Connected to country

Stan Smith, Tim Matton-Johnson and Jacquie Petrusma.

Stan Smith, Tim Matton-Johnson and Jacquie Petrusma.

A new landscape project at the Uniting Aboriginal and Islander Christian Congress (UAICC) Leprena Centre in Hobart aims to immerse visitors into the First Peoples’ cultural connection to country.

Over 70 people gathered to launch the Cultural Land and Playscape in the Hobart suburb of Glenorchy earlier this month.

Tasmania’s Minister for Aboriginal Affairs Jacquie Petrusma officially opened the project on 5 October along with Elder Stan Smith and UAICC Tasmania Chairperson, Rev Tim Matton-Johnson.

“We wanted visitors and family of Leprena to engage in ‘a story’ when they first enter the space,” Leprena manager Alison Overeem said.

“We wanted them to not just see, but to feel being on and with country.  With gathering circles, fire pits, bush tucker pods, plants native to country, logs to sit and yarn on, a large sand pit and digging pit there was a healing space for everyone to engage with.”

Alison said that stage one of the cultural land and playscape project is reflective of Leprena’s vision of being an organisation that plants seeds for the First and Second Peoples to grow together and flourish.

“We want to have Aboriginal culture as our compass, to provide a safe cultural space for all, a space that says ‘come and sit, come  and yarn, and come share your hopes and your challenges’,” Alison said.

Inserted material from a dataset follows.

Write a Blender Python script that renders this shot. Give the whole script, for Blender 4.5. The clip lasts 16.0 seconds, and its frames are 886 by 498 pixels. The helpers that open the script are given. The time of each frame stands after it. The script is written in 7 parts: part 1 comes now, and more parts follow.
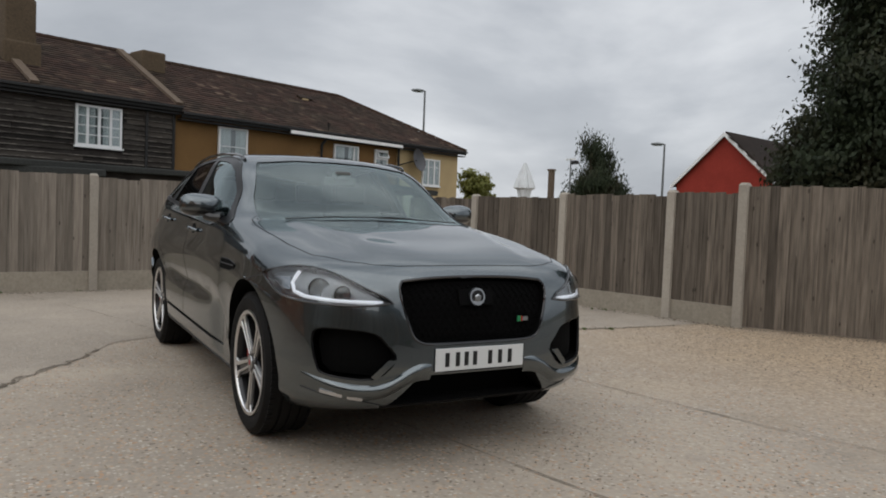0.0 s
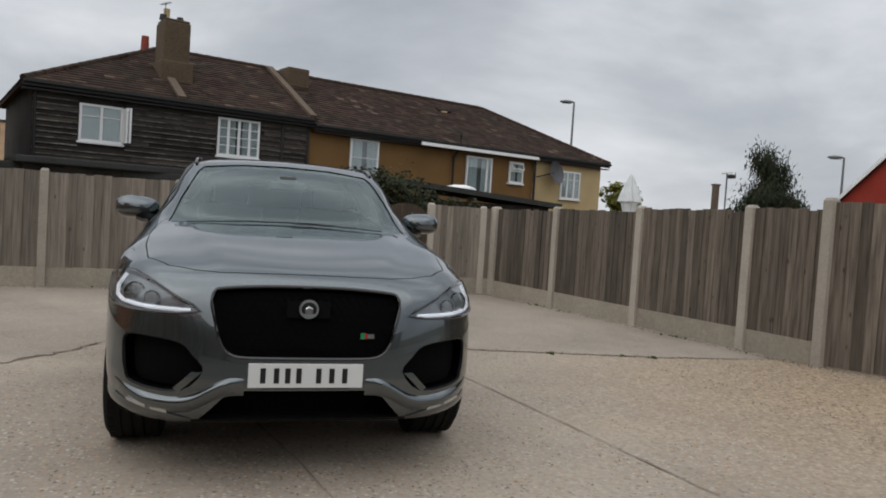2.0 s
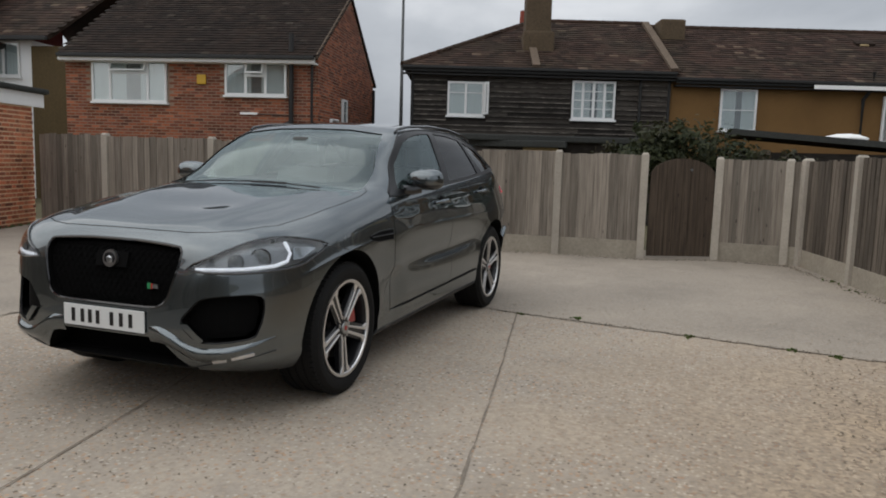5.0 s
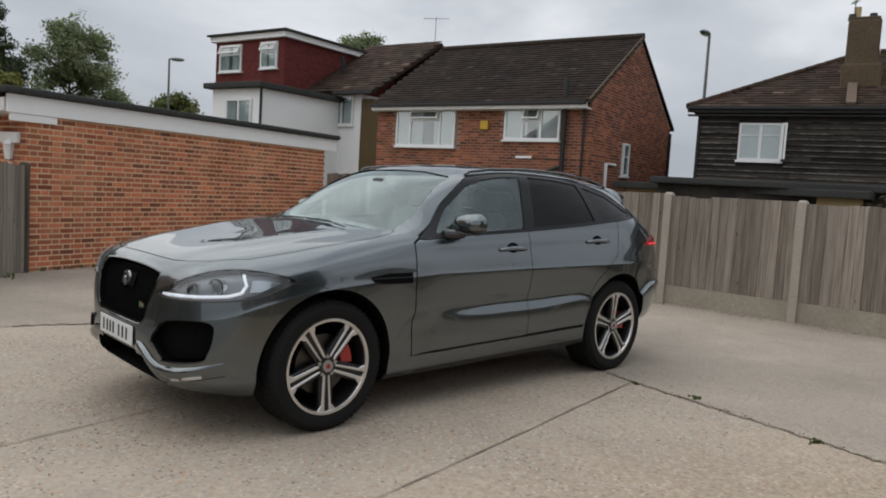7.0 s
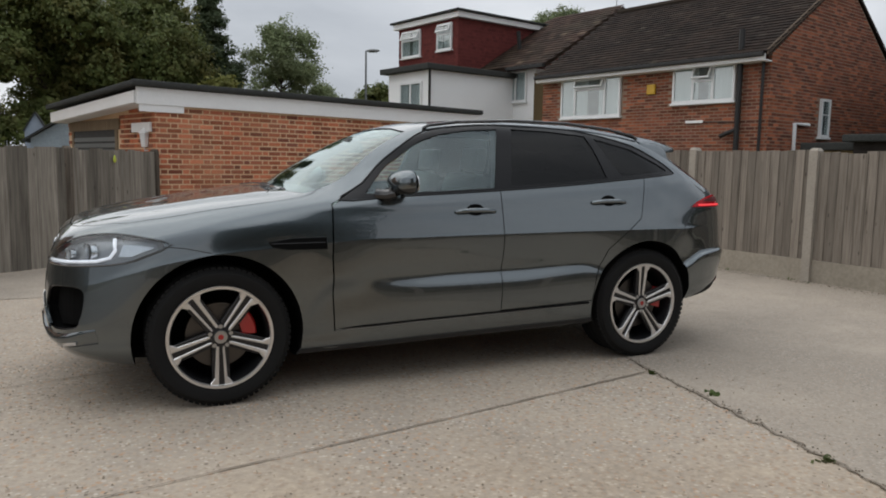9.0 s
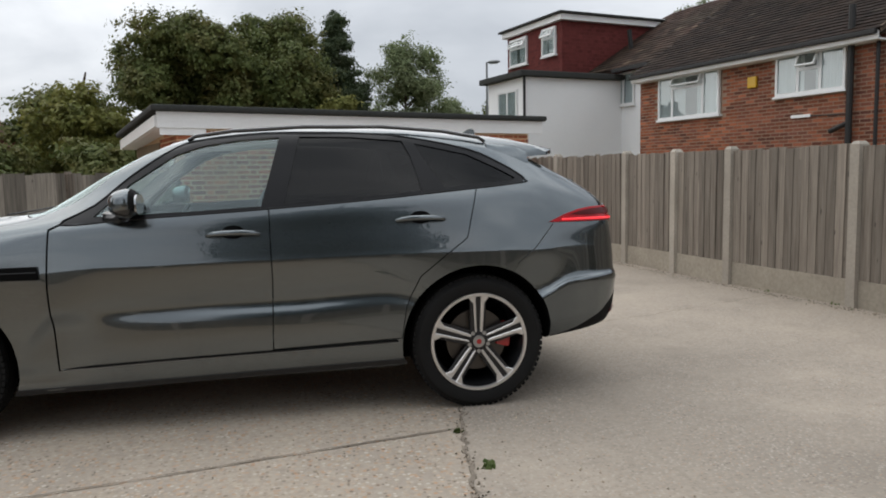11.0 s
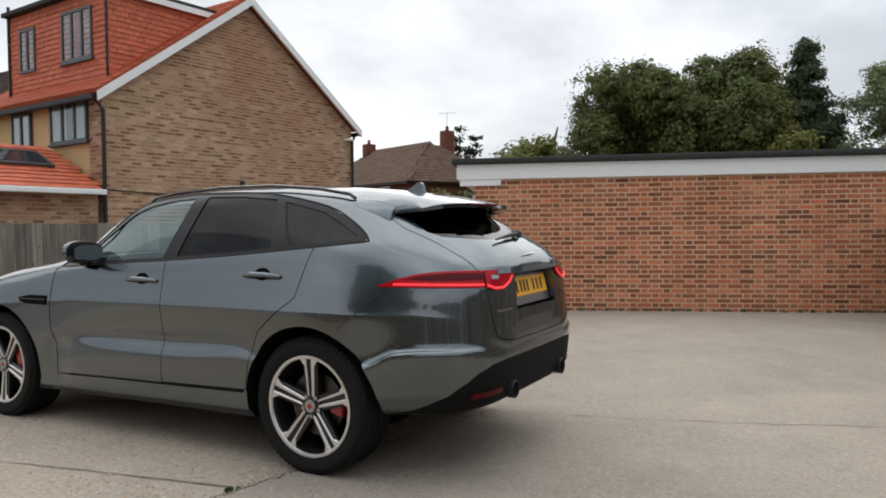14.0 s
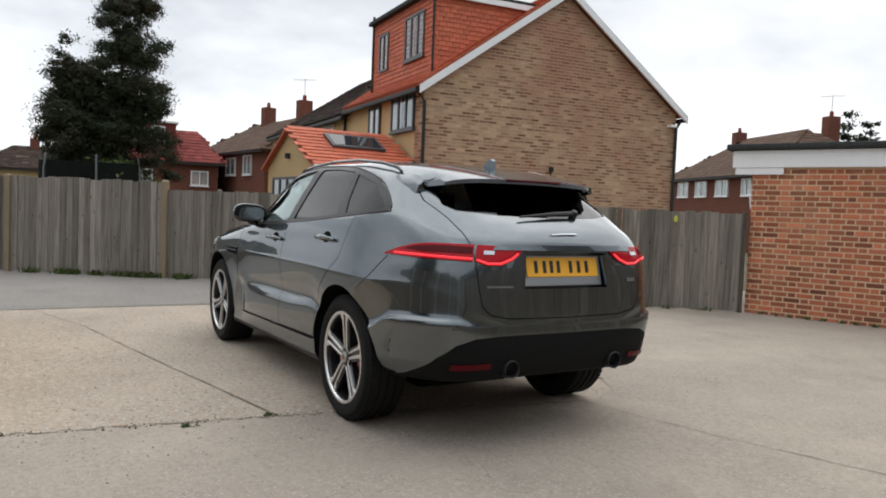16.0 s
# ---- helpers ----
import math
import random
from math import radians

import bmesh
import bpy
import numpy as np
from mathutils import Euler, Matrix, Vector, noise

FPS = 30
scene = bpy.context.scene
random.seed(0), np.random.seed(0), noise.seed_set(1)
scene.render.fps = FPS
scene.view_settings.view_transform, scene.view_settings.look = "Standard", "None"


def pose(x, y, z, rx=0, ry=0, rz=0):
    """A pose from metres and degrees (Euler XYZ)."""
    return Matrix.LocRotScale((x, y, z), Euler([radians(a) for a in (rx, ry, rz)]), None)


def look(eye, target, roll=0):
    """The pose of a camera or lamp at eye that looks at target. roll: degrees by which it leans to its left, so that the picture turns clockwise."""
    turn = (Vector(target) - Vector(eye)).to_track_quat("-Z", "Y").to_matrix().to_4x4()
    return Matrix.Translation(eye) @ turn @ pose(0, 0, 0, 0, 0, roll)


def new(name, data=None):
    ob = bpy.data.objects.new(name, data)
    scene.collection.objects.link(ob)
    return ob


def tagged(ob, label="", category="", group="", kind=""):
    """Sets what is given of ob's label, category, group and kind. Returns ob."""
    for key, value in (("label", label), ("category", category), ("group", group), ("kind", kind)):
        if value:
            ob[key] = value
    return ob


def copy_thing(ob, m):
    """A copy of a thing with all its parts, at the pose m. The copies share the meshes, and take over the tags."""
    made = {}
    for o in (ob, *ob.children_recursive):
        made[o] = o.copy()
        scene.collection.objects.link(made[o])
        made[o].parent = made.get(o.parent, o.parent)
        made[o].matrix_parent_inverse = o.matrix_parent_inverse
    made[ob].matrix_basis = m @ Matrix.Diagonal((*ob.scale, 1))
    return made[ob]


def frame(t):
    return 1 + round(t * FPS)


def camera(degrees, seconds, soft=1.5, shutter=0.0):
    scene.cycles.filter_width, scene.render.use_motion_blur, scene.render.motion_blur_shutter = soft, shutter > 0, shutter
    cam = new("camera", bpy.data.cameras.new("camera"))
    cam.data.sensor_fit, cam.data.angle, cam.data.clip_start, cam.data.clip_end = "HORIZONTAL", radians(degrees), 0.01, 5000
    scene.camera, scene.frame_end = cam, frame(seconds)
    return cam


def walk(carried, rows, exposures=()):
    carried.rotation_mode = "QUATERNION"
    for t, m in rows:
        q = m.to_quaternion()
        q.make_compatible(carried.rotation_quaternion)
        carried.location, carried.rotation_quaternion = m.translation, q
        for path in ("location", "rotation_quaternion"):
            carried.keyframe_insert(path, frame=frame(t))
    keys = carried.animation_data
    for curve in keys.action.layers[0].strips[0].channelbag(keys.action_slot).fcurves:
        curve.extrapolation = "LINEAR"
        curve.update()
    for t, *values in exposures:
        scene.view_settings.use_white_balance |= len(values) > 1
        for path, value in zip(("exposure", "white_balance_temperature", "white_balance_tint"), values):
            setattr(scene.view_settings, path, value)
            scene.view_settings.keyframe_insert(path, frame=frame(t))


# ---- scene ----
cam = camera(62.0, 16.0, soft=1.85)
# seconds, eye x y z, heading, pitch, roll
PATH = [
    (0, 5.379, -2.019, 1.226, 59.89, -2.71, 2.24),
    (0.5, 5.440, -1.632, 1.248, 61.05, -3.03, 6.17),
    (1, 5.599, -1.258, 1.233, 66.57, -4.68, 1.64),
    (1.5, 5.688, -0.862, 1.246, 70.32, -3.37, 2.01),
    (2, 5.695, -0.366, 1.277, 73.89, -2.38, 3.67),
    (2.5, 5.799, 0.136, 1.302, 80.21, -1.15, -1.43),
    (3, 5.760, 0.664, 1.282, 84.73, -1.72, 6.34),
    (3.5, 5.764, 1.216, 1.270, 89.16, -3.26, 2.85),
    (4, 5.584, 1.738, 1.264, 98.05, -3.65, 4.61),
    (4.2, 5.508, 1.962, 1.301, 99.93, -5.10, 3.93),
    (6.3, 4.346, 3.960, 1.415, 129.13, -4.68, 2.72),
    (6.5, 4.187, 4.060, 1.440, 131.46, -4.89, 3.07),
    (7, 3.847, 4.412, 1.446, 136.97, -4.66, 3.41),
    (7.5, 3.466, 4.646, 1.406, 142.94, -4.83, 2.34),
    (8, 3.014, 4.755, 1.398, 148.53, -5.64, 2.22),
    (8.5, 2.521, 4.952, 1.385, 153.68, -6.36, 1.26),
    (9, 2.009, 4.965, 1.342, 154.97, -6.66, 0.99),
    (9.5, 1.454, 4.977, 1.341, 156.65, -6.40, -0.72),
    (10, 0.885, 5.018, 1.362, 160.12, -6.06, -2.29),
    (10.2, 0.618, 5.007, 1.335, 161.17, -6.19, -1.07),
    (12.3, -1.991, 4.618, 1.340, 186.81, -4.28, -1.14),
    (12.5, -2.227, 4.508, 1.324, 189.54, -4.10, 0.68),
    (13, -2.843, 4.405, 1.336, 196.63, -3.73, 1.11),
    (13.5, -3.432, 4.230, 1.360, 203.38, -1.45, 0.65),
    (14, -4.038, 4.100, 1.375, 208.79, -1.85, -0.62),
    (14.5, -4.594, 3.921, 1.383, 215.87, -1.75, -0.99),
    (15, -5.055, 3.557, 1.366, 221.07, -4.45, 0.62),
    (15.5, -5.408, 3.212, 1.340, 231.30, -3.03, 1.63),
    (16, -5.578, 2.760, 1.310, 238.58, -3.02, 2.32),
]
walk(cam, [(t, pose(x, y, z, 90 + p, 0, h) @ pose(0, 0, 0, 0, 0, r)) for t, x, y, z, h, p, r in PATH], exposures=[(0, 0.0), (4.2, 0.0), (6.3, 0.18), (9.2, 0.22), (10.2, 0.42), (12.3, 0.42), (16, 0.5)])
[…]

“We are seeking to give all an experience and a connection with Aboriginal culture, to demonstrate the significance and integral role “connection to country” is for First Peoples.

“I have no doubt the design concept, with its calm tranquillity, natural materials, and circles of cultural safety will be an inspiration to all our UCA and UAICC families.

“Our hope is that other organisations see the concept and design as a gift, and that they may plan to have similar spaces reflecting the oldest living culture on Earth.”

The inter-generational gathering enjoyed a warm Welcome to Country and story, cultural dance performances, Kangaroo Stew, and the opportunity to meet up with old friends and meet new ones.

The completion of the “Learning on and with Country” was a culmination of over two years planning, involving Leprena community and committee members, staff and designers.

“We worked holistically with our UCA Property personnel to bring together the project outcomes,” Leprena manager Alison Overeem said.

“I am so proud of team Leprena and all those involved in the concept planning, design and opening.

“May we all live, learn and walk with and on Country, holding deep within us all the stories of struggle and survival of the First Peoples of this land with dignity, hope, healing and respect.”